A family favorite movie from my childhood was “The Music Man.” In it, the little town of Gary, Indiana waits with bated breath as the Wells Fargo wagon approaches. It carries important necessities. And, more perhaps more importantly, it contains the mystery and delight of wonders of far-off lands. Raisins from Fresno, grapefruit from Tampa, and salmon from Seattle. Even a canon for the courtyard square. As was moistly sung by a young Ron Howard, in that wagon “could be somethin’ special just for me.” I don’t remember them mentioning the name of the Wells Fargo wagon driver. The relationship was with the promise of the wagon (the same wagon, you will note, is still featured prominently in the Wells Fargo bank logo). The relationships that business-to-business sellers have with their customers can be so valuable that in mergers or acquisitions the key sales relationships are measured and secured with special stay-on incentives. In other industries, the relationships are more fungible and often scaled to objects or interfaces. The relationship with the brown uniform of a UPS driver or the highly-trained manners of a Chick-fil-A employee.

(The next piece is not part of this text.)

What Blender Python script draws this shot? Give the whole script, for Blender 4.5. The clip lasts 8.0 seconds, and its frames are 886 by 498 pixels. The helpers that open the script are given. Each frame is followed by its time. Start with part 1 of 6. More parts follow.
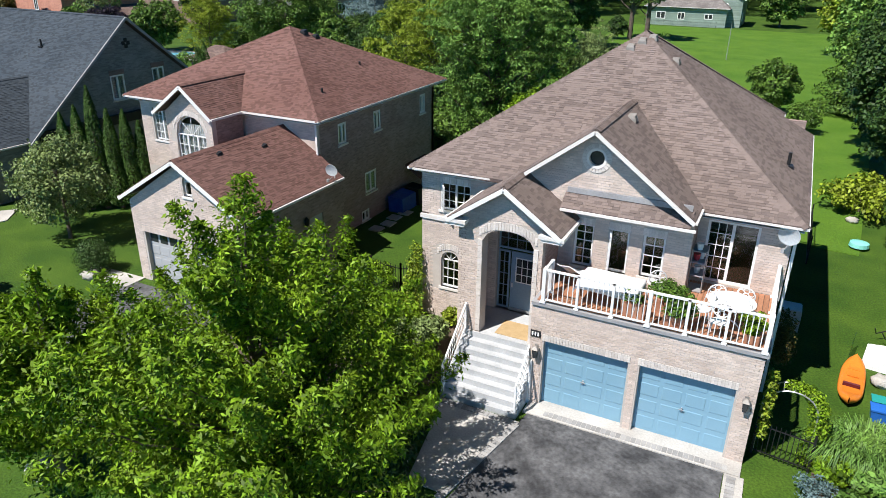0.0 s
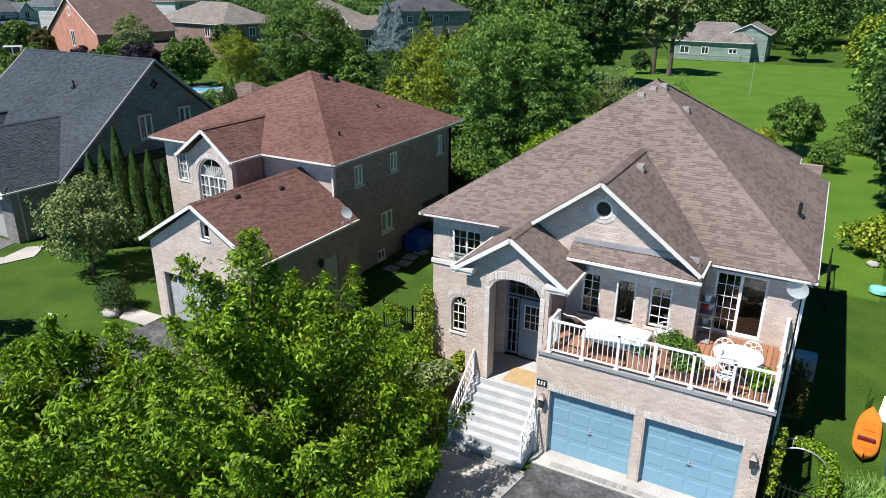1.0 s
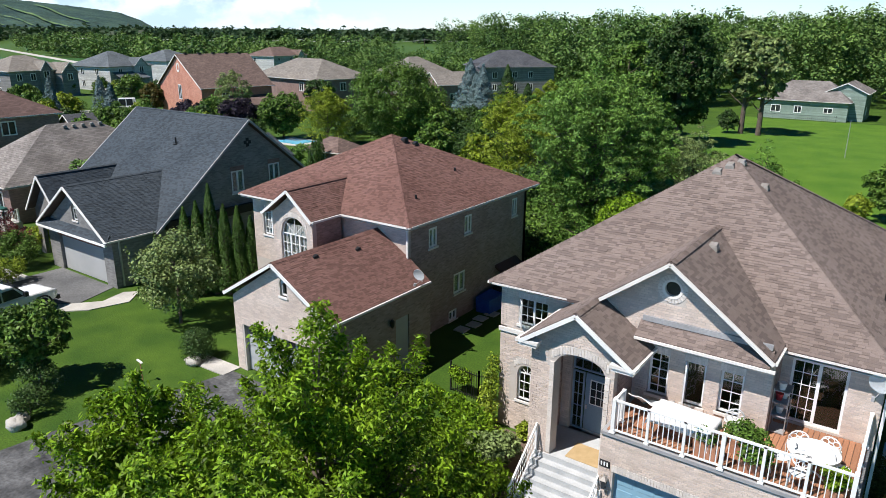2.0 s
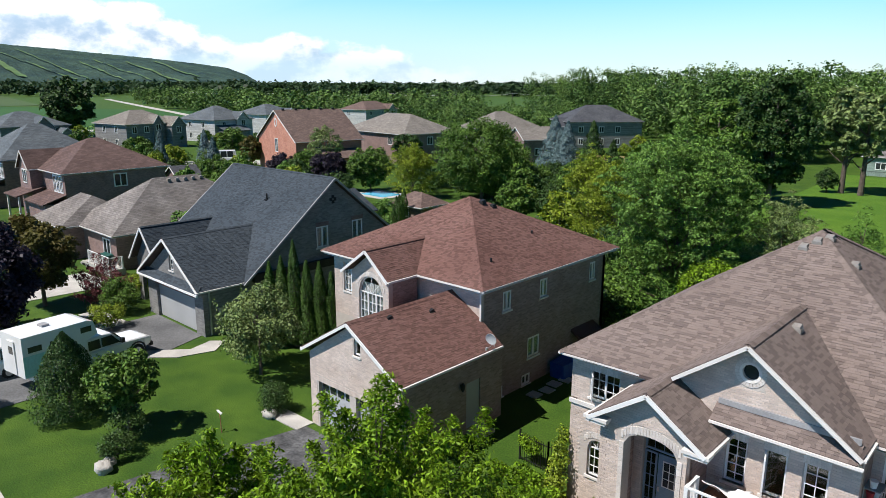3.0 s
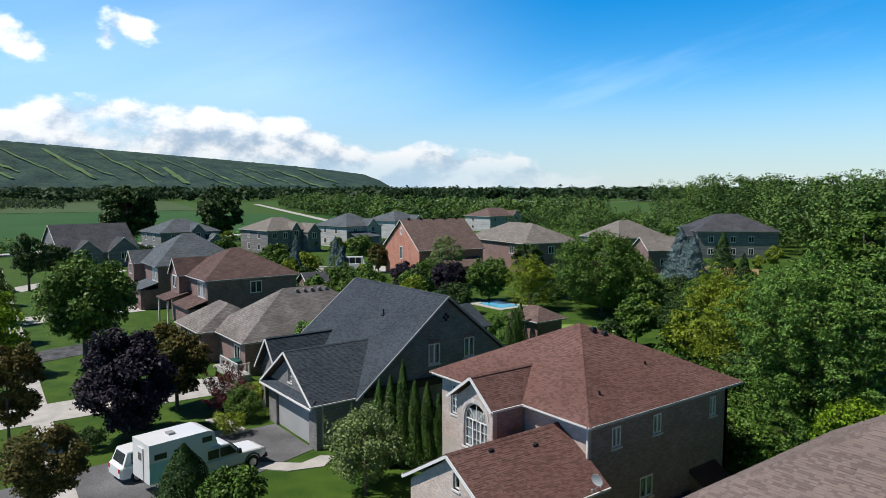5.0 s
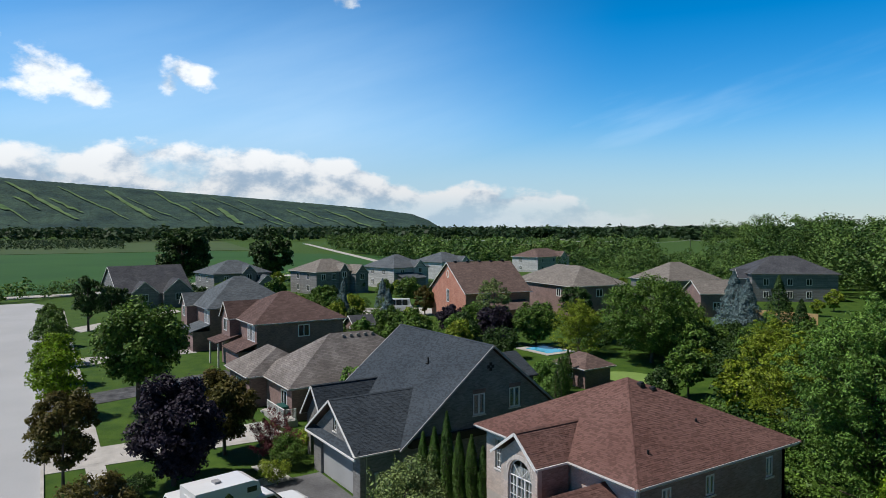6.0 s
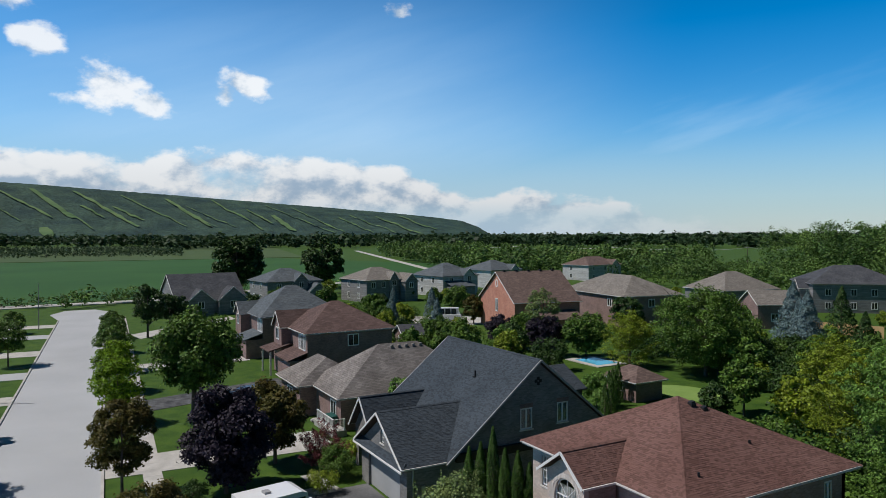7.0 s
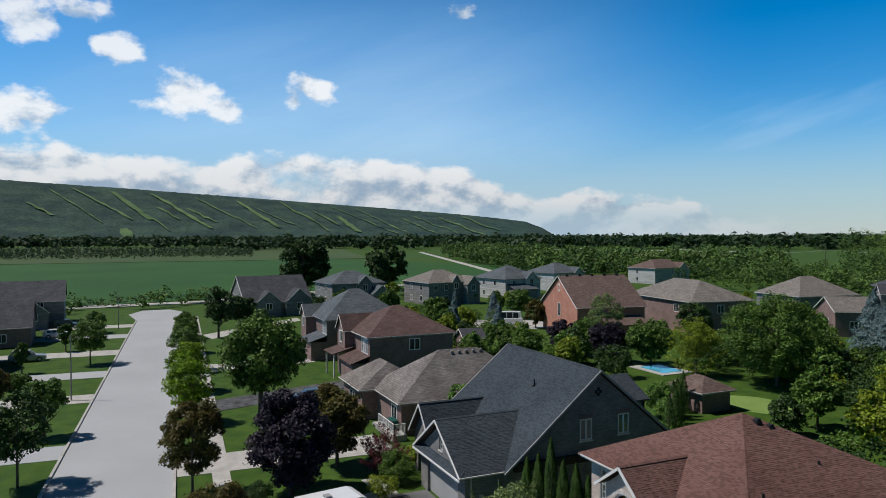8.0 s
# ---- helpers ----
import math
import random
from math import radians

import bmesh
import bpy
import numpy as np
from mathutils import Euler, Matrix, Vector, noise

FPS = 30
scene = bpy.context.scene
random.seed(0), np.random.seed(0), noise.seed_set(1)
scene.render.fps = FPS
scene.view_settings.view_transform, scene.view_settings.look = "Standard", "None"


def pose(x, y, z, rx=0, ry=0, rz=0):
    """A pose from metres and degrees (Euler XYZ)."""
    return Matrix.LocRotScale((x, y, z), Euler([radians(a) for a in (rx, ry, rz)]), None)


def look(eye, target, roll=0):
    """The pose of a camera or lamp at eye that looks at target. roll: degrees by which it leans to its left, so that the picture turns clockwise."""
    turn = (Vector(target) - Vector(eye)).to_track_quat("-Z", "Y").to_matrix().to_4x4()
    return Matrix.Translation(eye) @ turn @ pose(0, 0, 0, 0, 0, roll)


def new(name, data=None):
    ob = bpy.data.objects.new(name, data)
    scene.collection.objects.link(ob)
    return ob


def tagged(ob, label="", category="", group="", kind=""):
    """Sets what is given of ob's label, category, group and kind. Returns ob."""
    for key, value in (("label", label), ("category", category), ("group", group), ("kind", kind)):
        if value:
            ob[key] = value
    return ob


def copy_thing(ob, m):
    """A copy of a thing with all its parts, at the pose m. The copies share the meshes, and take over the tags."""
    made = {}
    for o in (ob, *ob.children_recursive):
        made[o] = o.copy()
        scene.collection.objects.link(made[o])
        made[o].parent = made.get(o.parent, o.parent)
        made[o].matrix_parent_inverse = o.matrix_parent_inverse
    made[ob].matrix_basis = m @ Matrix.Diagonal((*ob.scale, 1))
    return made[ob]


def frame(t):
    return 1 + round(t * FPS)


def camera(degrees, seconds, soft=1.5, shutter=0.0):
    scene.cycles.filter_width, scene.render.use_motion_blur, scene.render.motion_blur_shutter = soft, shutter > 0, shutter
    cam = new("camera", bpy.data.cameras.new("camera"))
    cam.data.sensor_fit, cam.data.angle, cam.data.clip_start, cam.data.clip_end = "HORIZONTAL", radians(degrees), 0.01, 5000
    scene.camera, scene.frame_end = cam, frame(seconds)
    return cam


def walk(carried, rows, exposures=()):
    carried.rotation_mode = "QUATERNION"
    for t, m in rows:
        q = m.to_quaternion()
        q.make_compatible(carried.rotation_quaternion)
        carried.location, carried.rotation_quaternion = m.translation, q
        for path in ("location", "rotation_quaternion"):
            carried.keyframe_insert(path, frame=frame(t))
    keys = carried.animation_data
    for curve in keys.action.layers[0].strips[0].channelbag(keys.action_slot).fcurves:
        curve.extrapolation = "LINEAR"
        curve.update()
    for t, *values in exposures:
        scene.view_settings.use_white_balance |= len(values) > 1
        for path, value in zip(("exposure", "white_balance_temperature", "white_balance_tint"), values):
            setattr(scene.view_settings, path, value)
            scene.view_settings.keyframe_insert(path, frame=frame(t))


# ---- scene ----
cam = camera(65.1, 8.0, soft=0.75)
PATH = [
    (0, (5.018, -16.601, 12.473), (4.201, -14.96, 11.673), 0.7),
    (0.5, (5.225, -16.487, 12.733), (4.384, -14.847, 11.957), 0.6),
    (1, (5.466, -16.374, 13.103), (4.57, -14.74, 12.378), 0.4),
    (1.5, (5.644, -16.355, 13.494), (4.647, -14.752, 12.833), 0.4),
    (3, (6.144, -16.072, 14.517), (4.822, -14.644, 14.057), 0.2),
    (3.5, (6.329, -15.951, 14.803), (4.926, -14.579, 14.415), 0.2),
    (4, (6.564, -15.862, 15.101), (5.089, -14.55, 14.786), 0.2),
    (4.5, (6.734, -15.752, 15.469), (5.195, -14.499, 15.223), -0.0),
    (5, (6.703, -15.522, 15.714), (5.109, -14.326, 15.542), -0.0),
    (6.3, (6.848, -15.329, 16.5), (5.152, -14.271, 16.458), -0.2),
    (6.5, (6.86, -15.274, 16.555), (5.15, -14.238, 16.515), -0.3),
    (7, (6.989, -15.256, 16.816), (5.237, -14.291, 16.776), -0.2),
    (7.5, (7.212, -15.204, 17.146), (5.418, -14.32, 17.105), -0.2),
    (8, (7.309, -15.077, 17.352), (5.477, -14.276, 17.315), -0.2),
]
walk(cam, [(t, look(eye, target, roll)) for t, eye, target, roll in PATH],
     [(0.0, 0.55), (1.0, 0.5), (1.7, 0.47), (3.0, 0.3), (4.0, 0.1), (5.0, -0.07), (6.5, -0.4), (8.0, -0.5)])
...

So, ask how would your customers describe the relationship they have with your employees? What other aspects of your business or touchpoints do customers think about in relational terms? Where, how, and with “whom” do they have conversations, make requests, or receive services? Who or what do they trust with their credit card number or identity? How do they invest in the relationship with your physical product or software tool? How do you measure engagement and loyalty? How do they engage with your brand communications, events, or other points of contact? How would you value or prioritize these relationships as they contribute to loyalty or customer lifetime value?
Customer Decision: the ultimate test
These dimensions of a brand are not mutually exclusive, of course. The relationship someone has with a software app is informed by the user experience, what they have come to expect, and makes memories that can be shared. In the combination is brand preference and loyalty.
For the famed musical, Hamilton, Lin-Manuel Miranda penned the following lyrics:
Let me tell you what I wish I’d known
When I was young and dreamed of glory
You have no control
Who lives, who dies, who tells your story.
The same is true of your brand. You can decide which research and development projects you fund, what metrics you measure, and how you lead your organization, but you don’t get decide if your product or service achieves the glory you wished for it. You don’t get to decide how customers adopt or engage with your brand. Although you try, you don’t even control how people talk about you where it matters most. All those decisions are squarely in the hands of your customers. They are the ones making memories and telling stories. All you can do is to make it easier for them to craft good ones.